The June CPI drops on July 14 at 8:30 AM ET, and themarket resolves to the BLS year-over-year number, reported to one decimal place. That rounding rule is very important to understand for our trade.
The "3.9%" contract on Polymarket doesn't need 3.9 exactly; it wins on anything from 3.85 to 3.949. Add the "4.0%" contract and you own the full zone from roughly 3.85 to 4.049.
The Cleveland Fed's inflation nowcast, a model with a published track record of beating consensus surveys, has June CPI at 3.92% as of July 8.
That's inside the zone we are looking at, and Polymarket sells the zone for about 24 cents. Currently, the 3.8 bucket has the highest odds at 51%.
June CPI Release Context
May CPI printed 4.2%, still carrying the energy shock from the Middle East conflict.
Then oil crashed through June. WTI fell to its lowest levels since February as the war risk premium unwound and OPEC+ kept pumping oil. Traders might have watched crude drop and extrapolated: falling oil, falling inflation, buy the soft inflation bucket at 3.8%.

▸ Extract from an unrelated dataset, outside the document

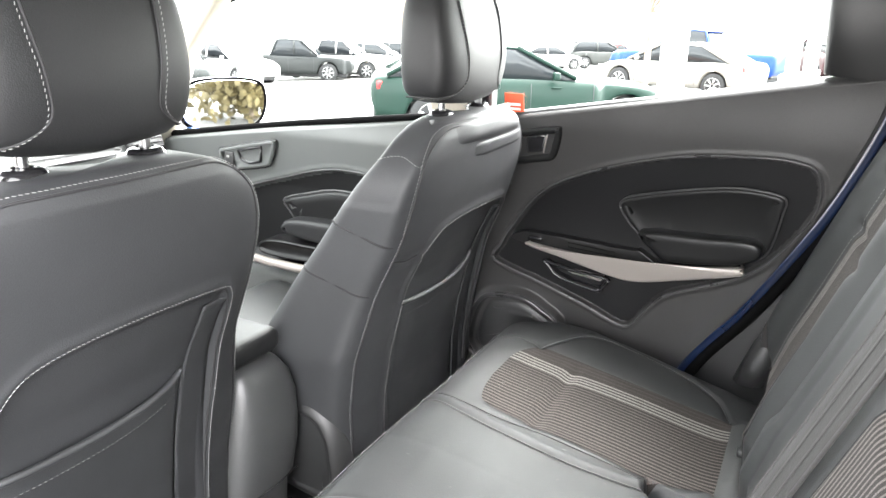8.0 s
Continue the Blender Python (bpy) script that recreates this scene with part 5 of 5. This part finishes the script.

By June 28, the 3.9% bracket traded at 4.5 cents. The market was pricing it as a 20-to-1 longshot. The nowcast never agreed. It held near 3.96% through late June and sits at 3.92% now, because year-over-year math doesn't care what oil did last week. The 2026 energy shock is still in the twelve-month window, and June's prices were collected in June. The market has spent ten days waking up to this so the 3.9% bracket has gone from 4.5 cents to roughly 18.
Here's the Trade
Buy 3.9% at 18 cents, and Buy 4.0% at 6 cents.
Total cost: about 24 cents for the whole zone.
If the print lands anywhere from 3.85 to 4.049, the basket pays $1, about 3.2x net. If it lands at 3.8 or below, you lose the 24 cents.
A nowcast centered at 3.92 with a typical error near a tenth of a point puts the true probability of our trade zone meaningfully above the current odds.
Here's the Risk
3.92 is only seven hundredths above the 3.85 boundary.
The nowcast's typical miss is about a tenth. A small downside error, softer shelter, a gasoline revision, rounds the print into 3.8 and the crowd's 51% chance wins.
If the daily nowcast drifts below 3.90, the edge probably is gone, so watch that closely at www.clevelandfed.org. And if the basket costs 35 cents by the time you look, most of the edge has been arbed away.
Shelter deceleration is the biggest reason the number might land closer to 3.8 and we need to respect that possibility.
Here's the Wider Board
None of what follows is evidence about the June print; June's prices are already collected.
It's the regime around the trade.
The July Fed hike market sits near 17%, round-tripped all the way back to pre-jobs-report levels, with the July 28-29 meeting two weeks after the print. Gold has given back 2% as those odds recovered. S&P perp funding on Hyperliquid flipped negative on June 23 and hasn't flipped back, defensive positioning building while the index sits at highs.
And the July 7 attack on an LNG carrier near the Strait of Hormuz sent WTI from $69 to $72.50 in a day. That spike lands in the July CPI window. Which means whatever happens on Tuesday, this same setup may come again for us during the August CPI release.
The Bottom Line
The nowcast sits at 3.92, inside a rounded zone the market sells for 24 cents. Size conservatively because we need to respect the market’s current odds that 3.8 is the most likely bucket.
Data: Polymarket displayed odds and asks as of July 8, 2026; Cleveland Fed inflation nowcast, July 8 reading (clevelandfed.org).